## Start Raw data
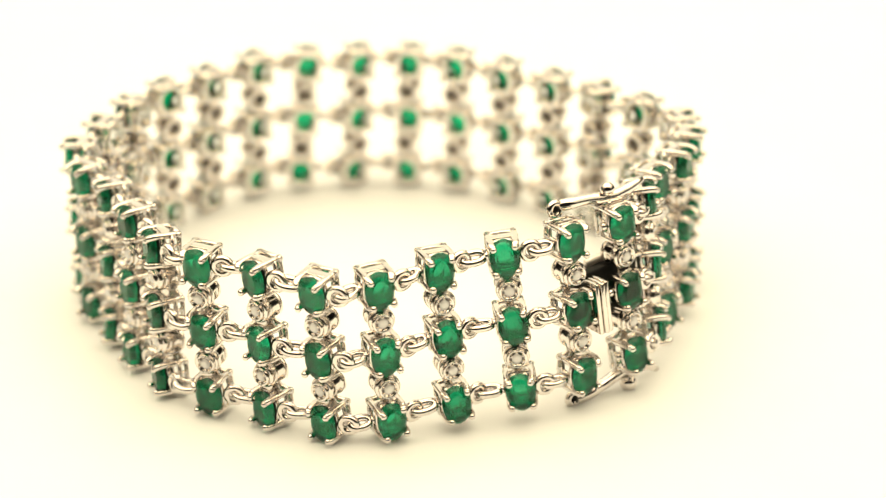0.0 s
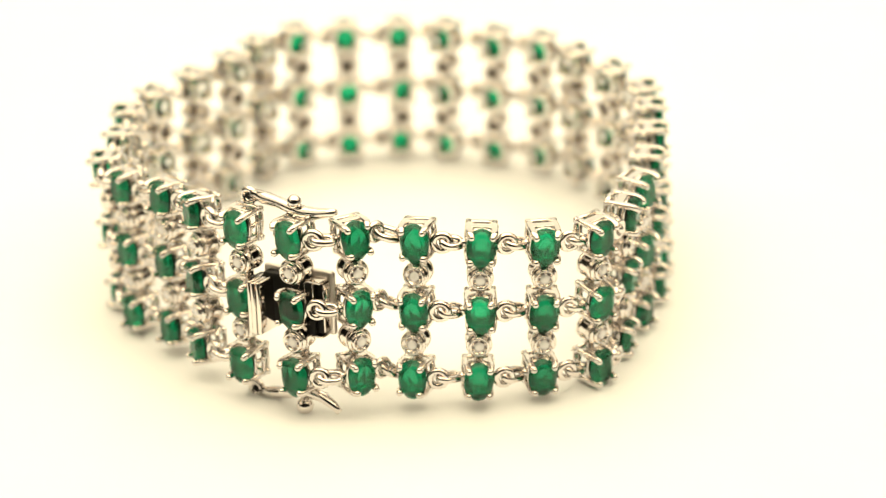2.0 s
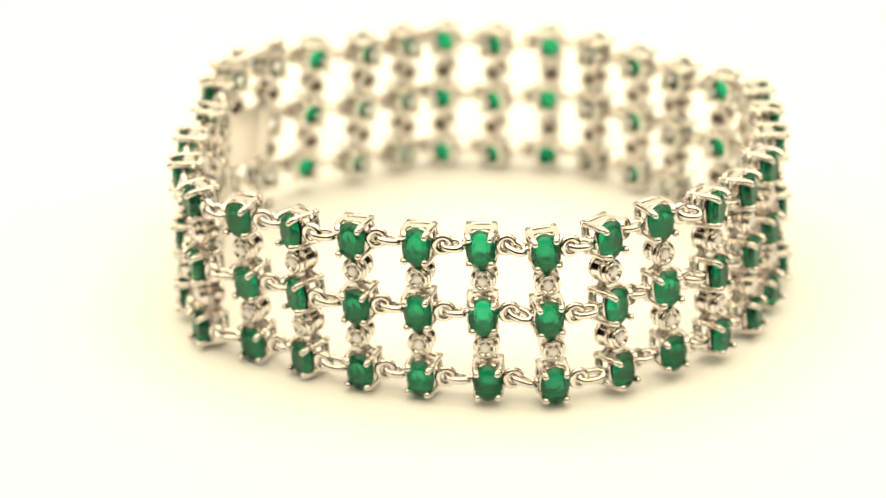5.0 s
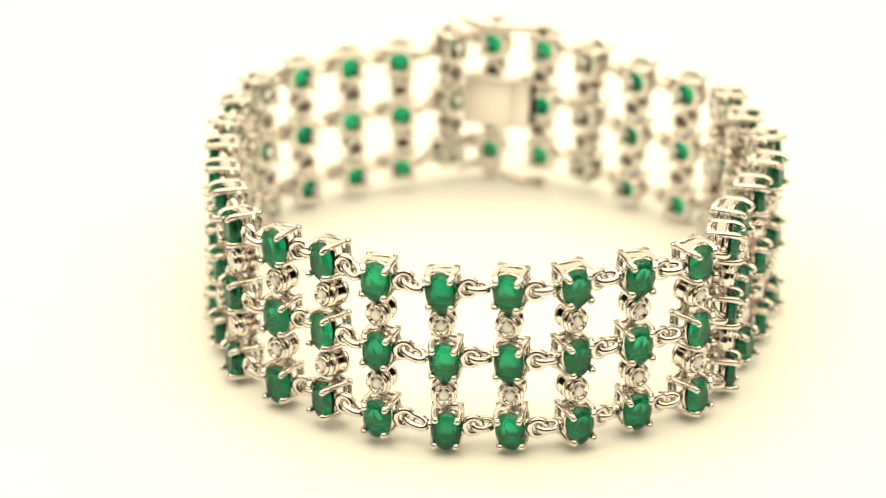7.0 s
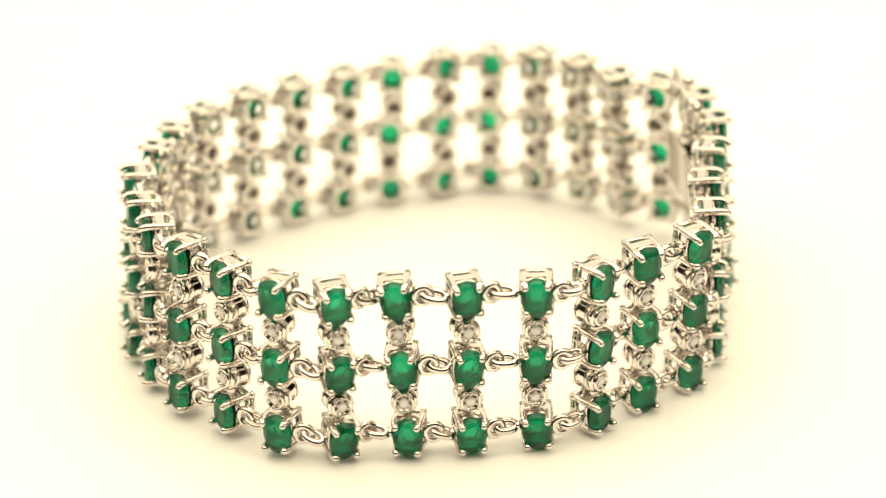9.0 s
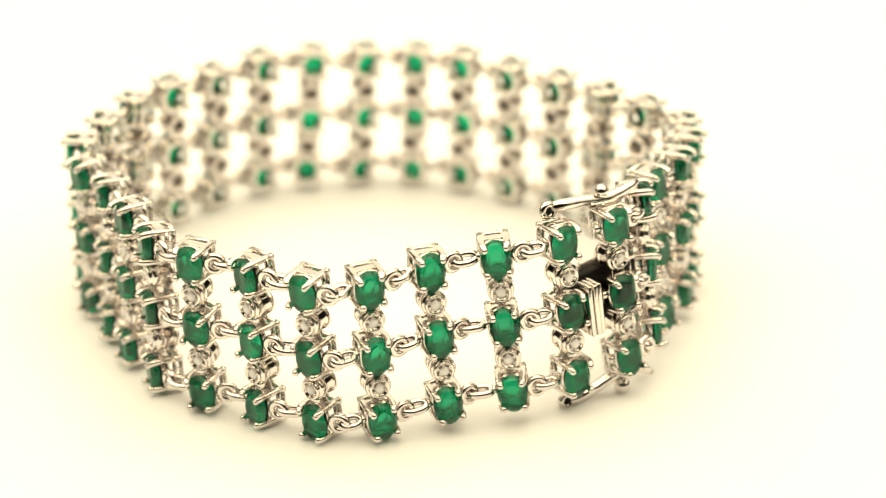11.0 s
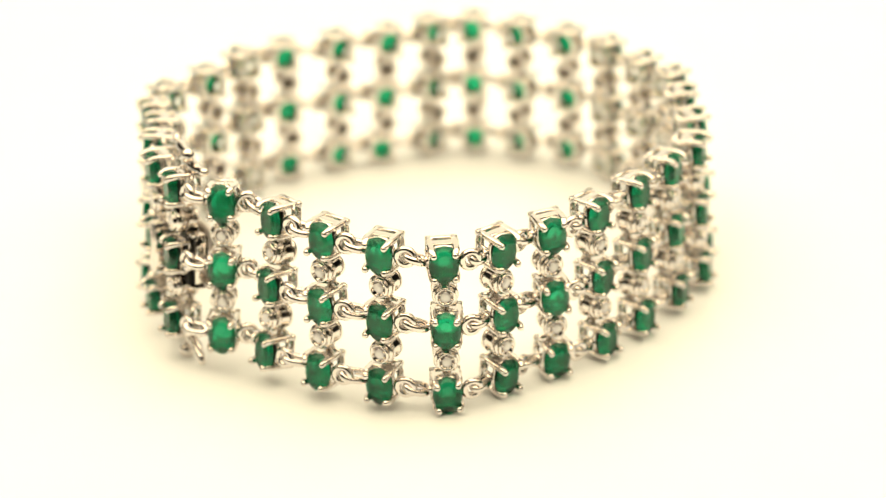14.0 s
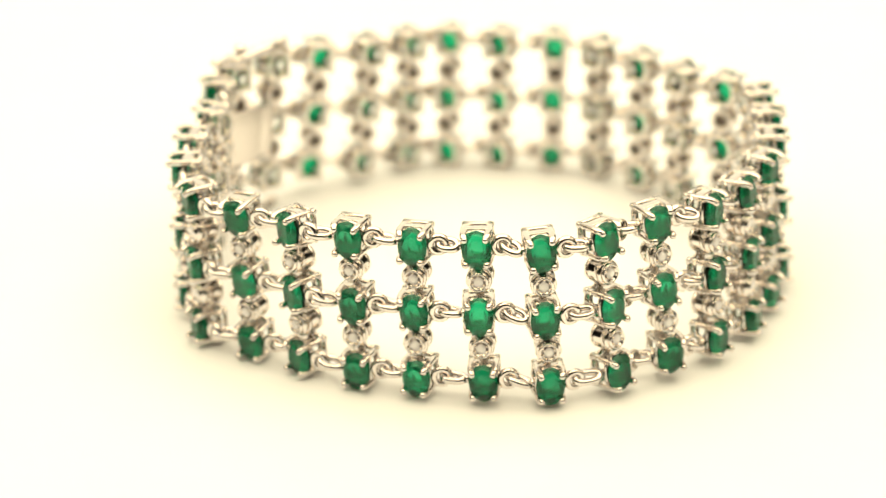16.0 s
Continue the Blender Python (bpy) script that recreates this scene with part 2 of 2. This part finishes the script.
# The band as it lies: for each of the 31 links its bearing and distance from the turning axis,
# how high its middle stone stands, its lean outwards and along the band, and its own twist.
BEARING = (230.7, 240.0, 250.7, 261.9, 271.9, 283.1, 296.1, 307.6, 320.4, 329.8, 343.6, 356.9, 10.7, 24.6, 37.4, 53.5, 68.6, 82.9, 95.5, 109.5, 120.1, 131.3, 142.1, 151.7, 162.2, 171.6, 181.6, 191.4, 199.4, 209.7, 219.4)
DISTANCE = (33.00, 31.97, 32.40, 31.04, 28.77, 28.44, 28.49, 28.32, 26.14, 24.74, 25.10, 25.54, 25.81, 23.76, 22.53, 22.20, 22.74, 24.25, 26.38, 27.57, 28.71, 30.81, 31.99, 32.99, 34.08, 34.53, 35.65, 34.65, 33.20, 32.94, 33.30)
HEIGHT = (8.56, 8.46, 8.33, 8.68, 9.29, 9.89, 10.28, 10.54, 10.57, 9.87, 9.50, 9.04, 8.49, 8.39, 8.42, 8.53, 8.66, 8.87, 8.73, 8.95, 9.25, 9.12, 8.84, 8.89, 8.99, 8.98, 8.94, 8.62, 8.67, 8.56, 8.51)
LEAN_OUT = (-0.3, -0.2, -0.7, -0.1, 0.4, 1.0, 1.1, 1.3, 1.2, 1.4, 0.8, 0.2, 0.0, -0.5, 0.0, 0.7, 0.8, 1.1, 1.1, 1.4, 1.7, 1.1, 1.1, 0.9, 1.0, 0.4, 0.2, 0.1, 0.7, 0.7, 0.2)
LEAN_ALONG = (0.2, 0.3, 0.3, 0.7, 1.3, 1.1, 0.8, 0.9, 0.6, -0.4, -0.4, -0.2, 0.1, 0.4, 0.7, 0.8, 0.2, 0.4, 0.5, 0.7, 0.3, -0.0, 0.3, 0.1, 0.0, -0.2, 0.0, 0.3, 0.8, 0.2, 0.0)
TWIST = (12, -14, -17, 11, 4, -12, 8, -15, 24, -20, -5, -11, -8, 6, -19, 4, 0, 4, -3, 15, -8, 9, 5, -13, 9, -5, 0, 20, -9, 8, -13)
COUNT = len(BEARING)

bracelet = tagged(new("bracelet"), "wide white gold bracelet with three rows of oval emeralds", "bracelet")

spots = [Vector((d * math.cos(radians(a)), d * math.sin(radians(a)), h)) for a, d, h in zip(BEARING, DISTANCE, HEIGHT)]
links = []
for k in range(COUNT):
    along = (spots[(k + 1) % COUNT] - spots[k - 1])
    along.z = 0
    along.normalize()
    radial = Vector((spots[k].x, spots[k].y, 0)).normalized()
    tangent = Vector((-radial.y, radial.x, 0))
    up = Vector((0, 0, 12.8)) - radial * LEAN_OUT[k] - tangent * LEAN_ALONG[k]
    up.normalize()
    out = Matrix.Rotation(radians(TWIST[k]), 3, "Z") @ Vector((along.y, -along.x, 0))
    out = (out - up * out.dot(up)).normalized()
    side = out.cross(up)
    m = Matrix((side, out, up)).transposed().to_4x4()
    m.translation = spots[k] * MM
    links.append(m)

first = part("bar_link", LINK_ME, bracelet)
for z in (ROW, 0, -ROW):
    s = part("prong_setting", SETTING_ME, first, pose(0, 0, z * MM))
    # Added black collar: its colour makes the shade at the stone's rim.
    part("seat", RIM_SHADE_ME, first, pose(0, 0, (z - 0.18) * MM), "black collar added to put shade into the stone's rim")
    part("emerald", EMERALD_ME, first, pose(0, 0, (z - 0.18) * MM), "oval faceted green emerald")
for z in (ROW / 2, -ROW / 2):
    part("bezel", BEZEL_ME, first, pose(0, 0, z * MM))
    part("diamond", DIAMOND_ME, first, pose(0, 0, z * MM), "tiny round clear diamond")
first.matrix_basis = links[0]
rand = random.Random(7)


def jostle(link):
    """Each stone, set by eye, sits a little differently in its link."""
    nudges = {}
    for piece in link.children:
        key = round(piece.matrix_basis.translation.z / MM / 1.6)
        if key not in nudges:
            nudges[key] = pose(rand.uniform(-0.05, 0.05) * MM, 0, rand.uniform(-0.05, 0.05) * MM, rand.uniform(-3, 3), rand.uniform(-4, 4), rand.uniform(-4, 4))
        piece.matrix_basis = piece.matrix_basis @ nudges[key]


for k in range(1, COUNT):
    made = copy_thing(first, links[k])
    if k == 6:
        made.data = link_mesh(False)
    jostle(made)
jostle(first)

# jump rings from the eye of each setting to the side of the next
RINGS = {n: ring_mesh(n / 10) for n in range(18, 46, 3)}
for k in range(COUNT):
    j = (k + 1) % COUNT
    if k == 6:
        continue
    for n, z in enumerate((ROW, 0, -ROW)):
        a = links[j] @ Vector((1.95 * MM, -1.3 * MM, z * MM))
        c = links[k] @ Vector((-2.50 * MM, -1.3 * MM, z * MM))
        d = c - a
        turn = d.to_track_quat("X", "Z").to_matrix().to_4x4()
        tilt = pose(0, 0, 0, -28 - (k * 37 + n * 61) % 50 + 25)
        part("jump_ring", RINGS[min(RINGS, key=lambda n: abs(n / 10 - d.length / MM - 0.55))], bracelet, Matrix.Translation((a + c) / 2) @ turn @ tilt)


# ---- the clasp, between two links ----
def clasp():
    base = links[7] @ pose(0.6 * MM, 0, 0)
    bm = bmesh.new()
    block(bm, (-3.4, -3.7, -3.0), (2.0, -3.0, 2.95), 0.30)
    block(bm, (1.9, -3.55, -2.75), (3.9, -3.0, 2.7), 0.18)
    box = part("clasp_box", mesh_of("clasp_box", bm, BRUSHED), bracelet, base, "flat brushed back plate of the box clasp")
    # Black blocks: their colour stands in for polished faces that mirror the dark.
    bm = bmesh.new()
    block(bm, (-1.5, -3.05, -2.2), (3.3, -1.9, 2.35), 0.12)
    block(bm, (-2.3, -3.05, -2.7), (-1.4, -1.5, 2.12), 0.12)
    block(bm, (-3.1, -3.05, -2.5), (-2.2, -1.9, 2.1), 0.12)
    block(bm, (3.2, -3.05, -2.3), (4.3, -1.25, 1.9), 0.12)
    part("clasp_housing", mesh_of("clasp_housing", bm, SHADE_BLACK), box, None, "black blocks standing in for the clasp's dark mirror faces")
    # Polished strips added to put the gleam of the box's edges into the shape.
    bm = bmesh.new()
    block(bm, (-3.05, -2.9, 2.14), (-1.45, -1.55, 2.42), 0.08)
    block(bm, (-2.36, -1.75, -0.6), (-2.22, -1.46, 2.2), 0.04)
    block(bm, (-3.0, -2.9, -2.86), (-1.5, -1.6, -2.66), 0.06)
    block(bm, (-3.20, -2.9, -2.3), (-3.04, -1.84, 2.05), 0.05)
    block(bm, (-1.52, -2.2, 0.5), (-1.40, -1.44, 2.2), 0.04)
    part("clasp_rim", mesh_of("clasp_rim", bm, POLISHED), box, None, "polished strips added for the gleam on the clasp's edges")
    bm = bmesh.new()
    for x, y in ((2.20, 0.25), (2.68, 0.35), (3.16, 0.20)):
        block(bm, (x, -2.4, -2.75), (x + 0.42, y, 2.1), 0.12)
    block(bm, (2.4, -3.2, -0.6), (4.0, -1.0, 0.6), 0.1)
    part("clasp_tongue", mesh_of("clasp_tongue", bm, POLISHED), box, None, "ribbed press tongue")
    for sz in (1, -1):
        bm = bmesh.new()
        ends = base.inverted() @ links[6].translation
        x0 = ends.x / MM - (0.85 if sz > 0 else 0.4)
        z0 = 8.9 if sz > 0 else -9.3
        w = 1.0 if sz > 0 else 1.8
        y0 = -2.8
        bows = ((0.2, 0, 0.25), (-1.2, 0.1, 0.1), (-2.8, 0.2, -0.10), (-4.2, 0.4, -0.38), (-5.6, 0.5, -0.55), (-7.0, 0.5, -0.45), (-8.1, 0.5, -0.25), (-8.8, 0.5, -0.05))
        if sz < 0:
            bows = ((0.2, 0, 0.25), (-1.2, 0.1, 0.1), (-2.8, 0.2, -0.05), (-4.2, 0.4, -0.30), (-5.6, 0.5, -0.45), (-7.0, 0.5, -0.30), (-8.1, 0.5, 0.05), (-8.7, 0.5, 0.35))
        path = [(x0 + u, y0 + v, z0 + h * w * sz) for u, v, h in bows]
        sweep(bm, path, [0.50, 0.58, 0.54, 0.56, 0.60, 0.52, 0.42, 0.30], 10)
        knuckle = [(x0 + 0.60 + 0.58 * math.cos(a), y0 + 0.05, z0 + 0.10 * sz + 0.58 * math.sin(a)) for a in (2 * math.pi * k / 14 for k in range(14))]
        sweep(bm, knuckle, 0.33, 8, True)
        arm = part("safety_catch", mesh_of("safety_catch", bm, GOLD), bracelet, base, "thin curved safety catch")
        # Black ball put in for the shade inside the knuckle's hole.
        bm = bmesh.new()
        ball(bm, (x0 + 0.55, y0 + 0.05, z0 + 0.10 * sz), 0.34)
        part("pin", mesh_of("pin", bm, SHADE_BLACK), arm, None, "black ball standing in for the knuckle's dark hole")
        bm = bmesh.new()
        bead = 9.3 if sz > 0 else -9.8
        ball(bm, (-0.45, -2.05, bead), 0.66 if sz > 0 else 0.80)
        sweep(bm, [(-0.45, -2.05, 7.5 * sz), (-0.45, -2.05, bead)], 0.24, 8)
        part("ball", mesh_of("ball", bm, POLISHED), arm, None, "round bead of the catch")


clasp()


def motions():
    """The bracelet turns steadily clockwise, seen from above, about once in eleven seconds."""
    turns = ((0.0, 0.00), (0.5, 16.55), (1.0, 32.89), (1.5, 48.96), (2.0, 65.23), (2.5, 81.53), (3.0, 97.48), (3.5, 113.66), (4.0, 130.05), (4.5, 146.66), (5.0, 163.50), (5.5, 180.58), (6.0, 197.91), (6.5, 215.49), (7.0, 231.57), (7.5, 249.21), (8.0, 265.14), (8.5, 278.89), (9.0, 295.06), (9.5, 311.51), (10.0, 328.13), (10.5, 344.84), (11.0, 361.55), (11.5, 378.17), (12.0, 394.63), (12.5, 410.83), (13.0, 427.15), (13.5, 443.35), (14.0, 459.19), (14.5, 475.34), (15.0, 491.77), (15.5, 507.85), (16.0, 524.43))
    walk(bracelet, [(t, pose(0, 0, 0, 0, 0, -a)) for t, a in turns])


motions()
## End Raw data
**Required work:** From the listing above, copy every line that holds the string "with".

**Finished answer:**
Continue the Blender Python (bpy) script that recreates this scene with part 2 of 2. This part finishes the script.
bracelet = tagged(new("bracelet"), "wide white gold bracelet with three rows of oval emeralds", "bracelet")